━━━ Information shown

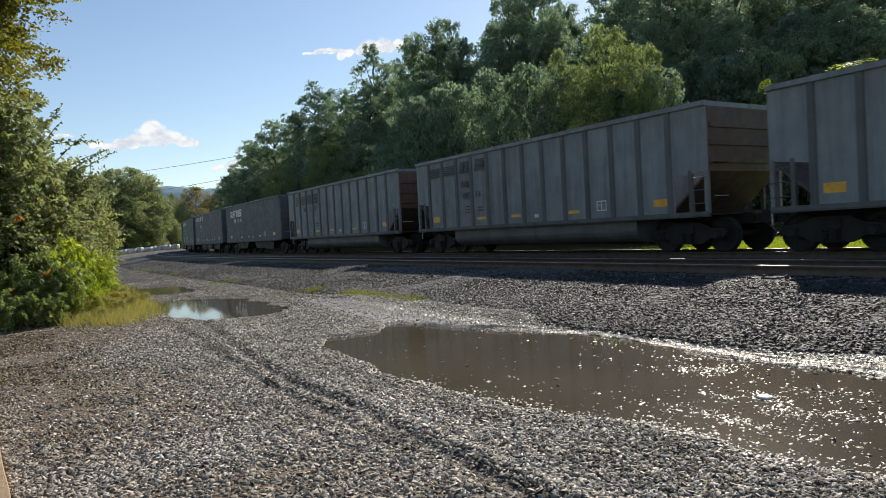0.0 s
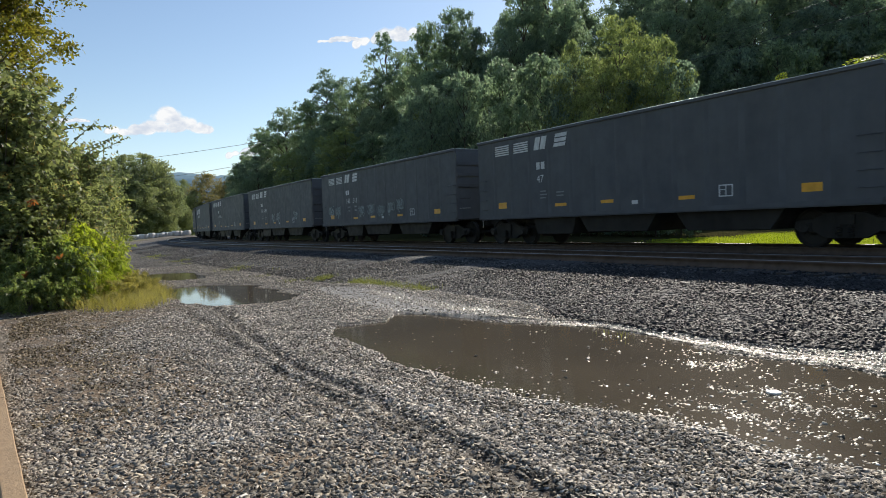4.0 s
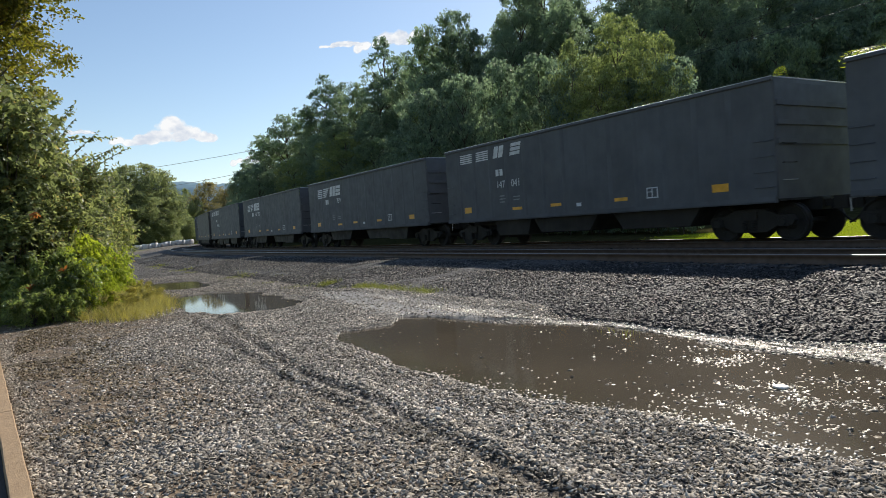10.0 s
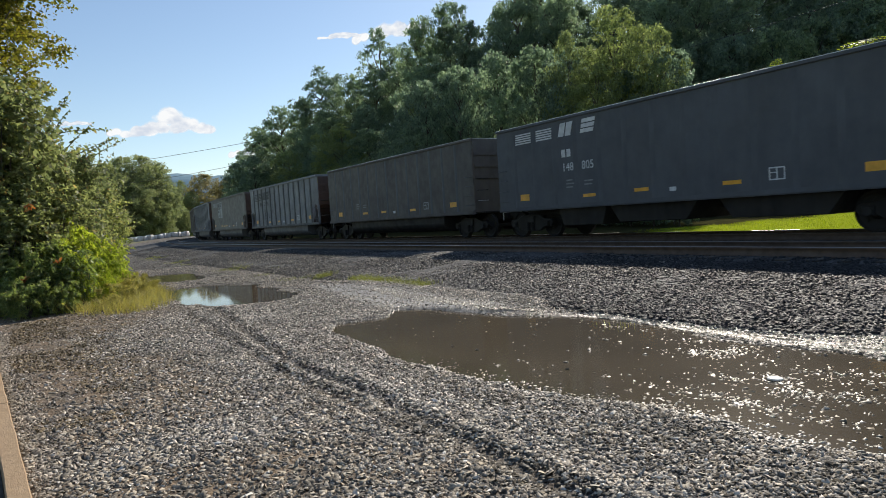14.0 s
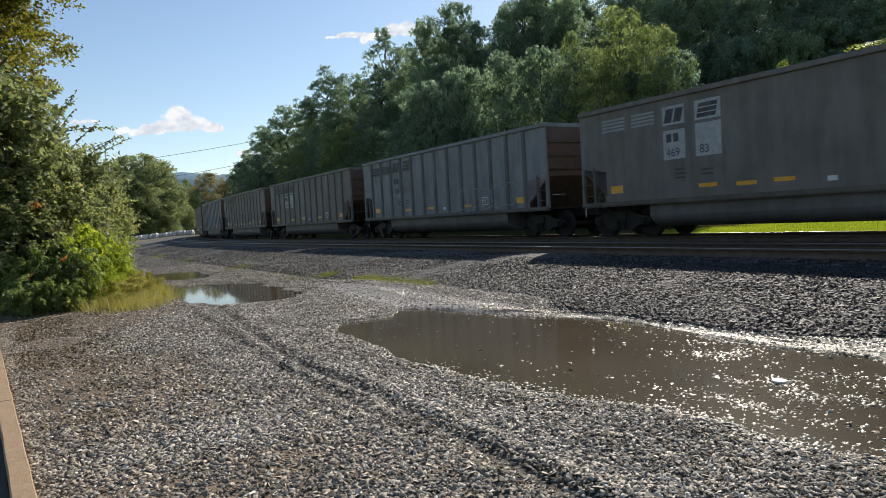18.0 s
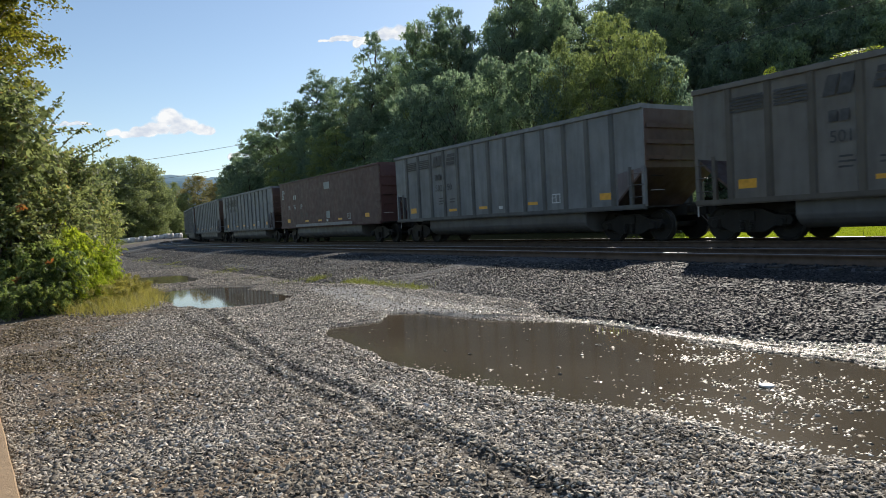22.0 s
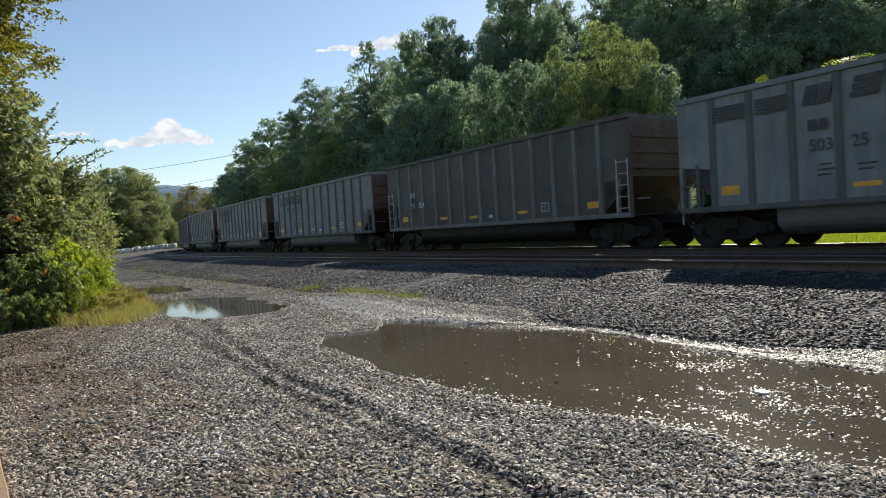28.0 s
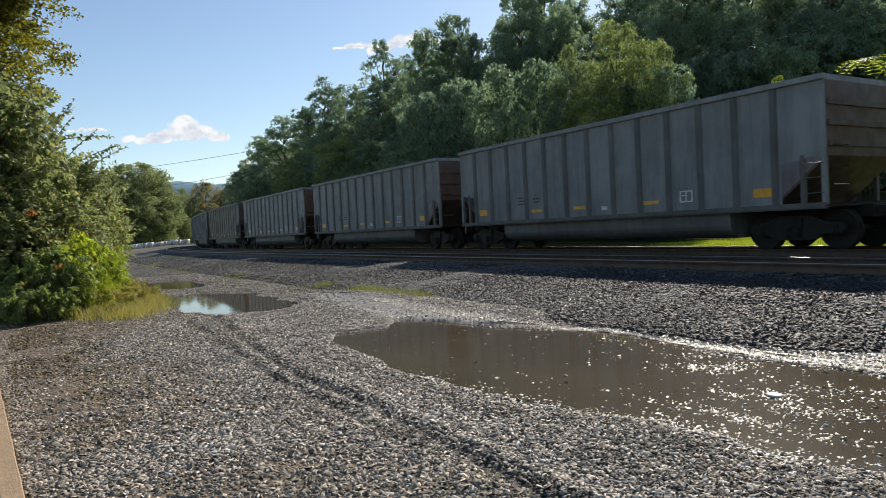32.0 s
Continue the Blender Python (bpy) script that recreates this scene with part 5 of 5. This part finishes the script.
# arching sprays that stand out of the thicket against the sky
def build_sprays():
    r = random.Random(5)
    for (x, y, z), (x2, y2, z2) in (((-9.9, 17.7, 4.5), (-9.65, 18.1, 4.95)), ((-9.7, 17.9, 3.8), (-8.8, 18.55, 4.85)), ((-9.5, 18.0, 3.7), (-8.5, 18.7, 4.15)), ((-9.7, 17.8, 4.3), (-8.7, 18.6, 4.3)), ((-9.4, 18.0, 3.6), (-8.7, 18.6, 4.0)), ((-9.96, 17.57, 4.01), (-9.62, 17.99, 4.56)), ((-9.33, 18.37, 3.61), (-8.68, 19.01, 4.00)), ((-10.00, 17.32, 4.36), (-9.60, 17.77, 4.70))):
        dx, dy, dz = x2 - x, y2 - y, z2 - z
        path = []
        long = math.sqrt(dx * dx + dy * dy + (dz + 0.3) ** 2)
        for i in range(9):
            f = i / 8
            path.append(((1.25 * dx / long * f, 1.25 * dy / long * f, 1.25 * (dz + 0.3) / long * f - 0.15 * f * f), 0.010 * (1 - f) + 0.003))
        ob = tagged(new("branch_spray"), "thin arching leafy branch against the sky", "branch", "sprays of the thicket")
        part("stem", limb_mesh("stem", [path], BARK), ob)
        way = np.array([[dx, dy, dz + 0.3]])
        pts, tris, _ = spray_leaves(np.zeros((1, 3)), way / np.linalg.norm(way), 1.25, 20, 0.12, 0.065, r.randrange(999), 0.12, 0.5, 0.8)
        tagged(part("leafage", mesh_of("leafage", pts, tris, LEAF_BUSH), ob), kind="stuff")
        ob.matrix_basis = pose(x, y, z)


build_sprays()
for i, (x, y, z, n) in enumerate([(-8.80, 14.25, 0.8, 16), (-8.3, 14.7, 1.1, 9), (-8.8, 14.7, 2.3, 18)]):
    ob = tagged(new("autumn_sprig"), "small sprig of reddening leaves in the thicket", "branch", "reddening sprigs")
    part("stem", limb_mesh("stem", [[((-0.3, 0.3, -0.2), 0.006), ((0, 0, 0.02), 0.003)]], BARK), ob)
    pts, tris = leaf_cloud([(0, 0, 0), (0.05, 0.03, 0.03)], [(0.10, 0.10, 0.07)] * 2, n, 0.06, 1.8, 300 + i, 0.2)
    tagged(part("leafage", mesh_of("leafage", pts, tris, LEAF_RED), ob), kind="stuff")
    ob.matrix_basis = pose(x, y, z)


def blades(places, tall, wide, mat, name, seed, bend=0.5):
    """Grass: bent blades of three points a side."""
    r = np.random.default_rng(seed)
    n = len(places)
    h = tall * r.uniform(0.5, 1.25, (n, 1))
    a = r.uniform(0, 2 * math.pi, (n, 1))
    d = np.concatenate([np.cos(a), np.sin(a), 0 * a], 1)
    side = np.concatenate([-np.sin(a), np.cos(a), 0 * a], 1) * wide / 2
    b = bend * r.uniform(0.2, 1.2, (n, 1)) * h
    up = np.array([[0, 0, 1.0]])
    p0, p1, p2 = places, places + up * h * 0.6 + d * b * 0.35, places + up * h * 0.95 + d * b
    v = np.stack([p0 - side, p0 + side, p1 - side * 0.8, p1 + side * 0.8, p2], 1).reshape(-1, 3)
    i = 5 * np.arange(n)[:, None]
    t = np.concatenate([i + (0, 1, 3), i + (0, 3, 2), i + (2, 3, 4)], 1).reshape(-1, 3)
    return mesh_of(name, v, t, mat)


def build_grass():
    r = np.random.default_rng(3)
    # tall yellow clump before the thicket
    s, o = r.uniform(3.5, 17.0, 60000), r.uniform(12.9, 16.3, 60000)
    keep = ((s - 9.5) / 5.9) ** 2 + ((o - 14.75) / 1.45) ** 2 < 0.3 + 0.9 * r.random(60000)
    p = on_track(s[keep], o[keep], height(s[keep], o[keep]))
    tagged(new("tall_grass", blades(p, 0.29, 0.006, GRASS, "tall_grass", 4, 1.5)), "dry yellow-green tall grass beside the thicket", "grass", kind="stuff")
    s, o = r.uniform(3.8, 16.0, 900), r.uniform(13.1, 16.0, 900)
    keep = ((s - 9.5) / 5.6) ** 2 + ((o - 14.8) / 1.3) ** 2 < 0.2 + 0.8 * r.random(900)
    tops = on_track(s[keep], o[keep], height(s[keep], o[keep]) + r.uniform(0.10, 0.50, keep.sum()))
    pts, tris = leaf_cloud(tops, np.tile((0.10, 0.10, 0.08), (len(tops), 1)), 44000, 0.020, 3.2, 44, 0.1)
    tagged(new("seeding_weeds", mesh_of("seeding_weeds", pts, tris, GRASS)), "soft seeding yellow-green weeds beside the thicket", "weeds", kind="stuff")
    # tufts along the ballast foot
    s, o = r.uniform(0.2, 7.5, 4000), 9.25 + r.normal(0, 0.16, 4000)
    keep = soft_noise(s, o, 0.8) > 0.60
    p = on_track(s[keep], o[keep], np.maximum(slope_z(o[keep]), 0.0))
    tagged(new("grass_tufts", blades(p, 0.14, 0.006, WEED, "grass_tufts", 5, 1.1)), "short yellow-green weeds at the foot of the ballast", "grass", kind="stuff")
    s, o = r.uniform(7.5, 40.0, 4000), 9.6 + r.normal(0, 0.35, 4000)
    keep = soft_noise(s, o, 1.6) > 0.66
    p = on_track(s[keep], o[keep], np.maximum(slope_z(o[keep]), 0.0))
    tagged(new("grass_tufts", blades(p, 0.10, 0.010, WEED, "grass_tufts", 6, 1.0)), "sparse dry weeds along the ballast foot", "grass", kind="stuff")
    # small tufts at the puddle
    s, o = -5.0 + r.normal(0, 0.16, 26), 9.95 + r.normal(0, 0.10, 26)
    tagged(new("grass_tufts", blades(on_track(s, o, -0.03), 0.10, 0.004, WEED, "grass_tufts", 8)), "thin green sprouts in the puddle's edge", "grass", kind="stuff")
    # the lawn beyond the train
    s, o = r.uniform(-32, 8.6, 36000), -3.6 - 26 * r.random(36000) ** 1.7
    tagged(new("lawn", blades(on_track(s, o, height(s, o)), 0.055, 0.02, LAWN, "lawn", 7, 1.0)), "bright sunlit mown lawn beyond the tracks", "lawn", kind="stuff")


build_grass()


# young sumac tops that look over the train
def build_sumac():
    stems, fronds = [], []
    pts_all, tris_all, n = [], [], 0
    r = np.random.default_rng(17)
    for k in range(11):
        a, up = k * 2 * math.pi / 11 + 0.3, 0.35 + 0.3 * r.random()
        path = [(math.cos(a) * 0.62 * f, math.sin(a) * 0.62 * f, 3.9 + up * f - 0.55 * f * f) for f in np.linspace(0, 1, 9)]
        stems.append([(p, 0.008) for p in path])
        for p in path[1:]:
            for sgn in (-1, 1):
                c = np.array(p)
                out = np.array([-math.sin(a) * sgn, math.cos(a) * sgn, 0.05])
                fwd = np.array([math.cos(a), math.sin(a), -0.3])
                tip = c + out * 0.19 + fwd * 0.05
                m = (c + tip) / 2
                pts_all += [c, m + fwd * 0.028, tip, m - fwd * 0.028]
                tris_all += [[n, n + 1, n + 2], [n, n + 2, n + 3]]
                n += 4
    stems.append([((0, 0, 0), 0.0035), ((0.1, 0, 2.0), 0.003), ((0, 0, 3.95), 0.004)])
    return limb_mesh("stem", stems, BARK), mesh_of("frond_crown", np.array(pts_all), np.array(tris_all), LEAF_BRIGHT)


SUMAC = build_sumac()
SUMACS = ((1.9, -4.6, 1.36, 0.35, 10), (-0.7, -4.9, 1.36, 1.2, 60), (-1.7, -5.0, 1.30, 1.1, 200))      # s, off, height, width, turn
for s, o, h, w, turn in SUMACS:
    ob = new("sumac")
    part("stem", SUMAC[0], ob), part("frond_crown", SUMAC[1], ob)
    ob.matrix_basis = Matrix.Translation(on_track(s, o, 0.42)) @ pose(0, 0, 0, 0, 0, turn) @ Matrix.Diagonal((w, w, h, 1))
    tagged(ob, "young sumac with bright frond leaves behind the track", "shrub", "sumacs behind the track")

# ---------------------------------------------------------------- far away
def build_ridge():
    x = np.linspace(-900, 500, 141)
    rows = []
    for f, back in ((0.0, 0.0), (0.5, 60.0), (0.85, 130.0), (1.0, 220.0), (0.6, 420.0)):
        z = f * (122 + 10 * np.sin(x / 130 + 1.0) + 10 * (soft_noise(x, 0 * x, 45.0) - 0.5) + 5 * (soft_noise(x, 0 * x + 9, 14.0) - 0.5)) - 4
        rows.append(np.stack([x, 1150 + back + 0 * x, z], -1))
    pts = np.stack(rows, 1).reshape(-1, 3)
    tagged(new("ridge", mesh_of("ridge", pts, grid_faces(141, 5), RIDGE, True)), "hazy blue wooded ridge on the horizon", "hill", kind="structure")


build_ridge()


def build_sacks():
    bm = bmesh.new()
    box(bm, -0.5, 0.5, -0.5, 0.5, 0, 1.05)
    bmesh.ops.subdivide_edges(bm, edges=bm.edges[:], cuts=3, use_grid_fill=True)
    for v in bm.verts:
        k = math.sin(math.pi * v.co.z / 1.05)
        v.co.x *= 1 + 0.10 * k
        v.co.y *= 1 + 0.10 * k
        v.co += Vector((noise.noise(v.co * 2.3), noise.noise(v.co * 2.3 + Vector((9, 0, 0))), 0.6 * noise.noise(v.co * 2.3 + Vector((0, 9, 0))))) * 0.07 * (1 if v.co.z > 0.05 else 0)
    me = finish(bm, "bulk_sack", BAG, 0.0, True)
    a, b = Vector((-68.8, 148.2)), Vector((-60.6, 162.3))
    n = 14
    for i in range(n):
        p = a.lerp(b, i / (n - 1))
        ob = new("bulk_sack", me)
        z = foot(p.x, p.y) - 0.08
        ob.matrix_basis = pose(p.x + rng.uniform(-0.2, 0.2), p.y, z, 0, 0, rng.uniform(-25, 25)) @ Matrix.Diagonal((1.1, 1.1, rng.uniform(0.9, 1.15), 1))
        tagged(ob, "white woven bulk sack in a row beside the road", "sack", "row of bulk sacks")


build_sacks()


def wire(a, b, sag, r=0.02):
    a, b = Vector(a), Vector(b)
    path = [(a.lerp(b, i / 24) - Vector((0, 0, sag * 4 * (i / 24) * (1 - i / 24))), r) for i in range(25)]
    tagged(new("power_line", limb_mesh("power_line", [path], CABLE)), "thin dark overhead power line", "cable", "overhead lines")


wire((-64.0, 116.0, 13.1), (-26.7, 108.8, 15.5), 0.3, 0.03)
wire((-66.0, 147.0, 12.9), (-28.2, 108.4, 12.2), 0.3, 0.03)
wire((23.6, 69.3, 16.4), (30.8, 31.2, 13.1), 0.2, 0.02)
wire((27.05, 67.5, 18.35), (30.8, 31.2, 15.2), 0.2, 0.016)


def cloud(x, y, z, wide, tall, seed, label):
    """A far cloud bank: a curved sheet with heaped lobes over a flat base, thick in the middle."""
    nu, nv = 72, 36
    u, v = np.meshgrid(np.linspace(-1, 1, nu), np.linspace(-1, 1, nv), indexing="ij")
    r = np.random.default_rng(seed)
    core = np.zeros_like(u)
    peak = r.uniform(-0.1, 0.3)
    for k in range(13):
        cu = -0.84 + 1.68 * k / 12 + r.uniform(-0.06, 0.06)
        rad = (0.16 + 0.15 * max(0.0, 1 - abs(cu - peak)) ** 1.7) * r.uniform(0.75, 1.3)
        cv = -0.42 + 0.10 * cu + rad * r.uniform(0.6, 1.5)
        core = np.maximum(core, 1 - np.hypot((u - cu) / (rad * 0.9), (v - cv) / np.where(v < cv, rad * 0.8, rad * 1.2)))
    pts = np.stack([u * wide / 2, (1 - u * u - v * v) * -0.08 * wide, v * tall / 2], -1).reshape(-1, 3)
    me = mesh_of("cloud", pts, grid_faces(nu, nv), CLOUD, True)
    attribute(me, "core", np.clip(core, 0, 1))
    ob = new("cloud", me)
    ob.matrix_basis = pose(x, y, z, 0, 0, math.degrees(math.atan2(-x, y)))
    ob.visible_shadow = False
    return tagged(ob, label, "cloud", "clouds", "structure")


clouds = [cloud(-1270, 3078, 486, 486, 249, 1, "small white fair-weather cloud low in the sky"),
          cloud(-244, 3321, 906, 367, 260, 2, "white cloud half behind the treetops"),
          cloud(-468, 3297, 884, 260, 96, 8, "thin wisp of white cloud"),
          cloud(-889, 3209, 374, 254, 169, 4, "small white cloud at the edge of the wood"),
          cloud(-1583, 2930, 494, 169, 73, 5, "small thin wisp of white cloud")]
# ---------------------------------------------------------------- what moves
def motions():
    times = [0.5 * i for i in range(65)]
    for i, car in enumerate(cars):
        walk(car, [(t, car_pose(FIRST + i, t)) for t in times])

    # the wheels turn while their car rolls through the near stretch
    number = {car: FIRST + i for i, car in enumerate(cars)}
    for car, pair in wheels:
        k, x = number[car], pair.matrix_basis.translation.copy()
        near = [f for f in range(0, 961) if -30.0 < rear_at(k, f / FPS) - HALF < 34.0]
        if not near:
            continue
        rows, turn = [], 0.0
        for f in sorted({0, *near, 960}):
            if f in near and f - 1 in near:
                turn += math.degrees((rear_at(k, (f - 1) / FPS) - rear_at(k, f / FPS)) / 0.452)
            rows.append((f / FPS, Matrix.Translation(x) @ Matrix.Rotation(radians(turn % 360), 4, "Y")))
        walk(pair, rows)
    # the clouds drift slowly to the right
    for c in clouds:
        m = c.matrix_basis.copy()
        walk(c, [(0.0, m), (32.0, Matrix.Translation((95, 0, 0)) @ m)])


motions()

━━━━━━

Tell how many lines of the data include the word "part", and nothing else.

**Full output**
6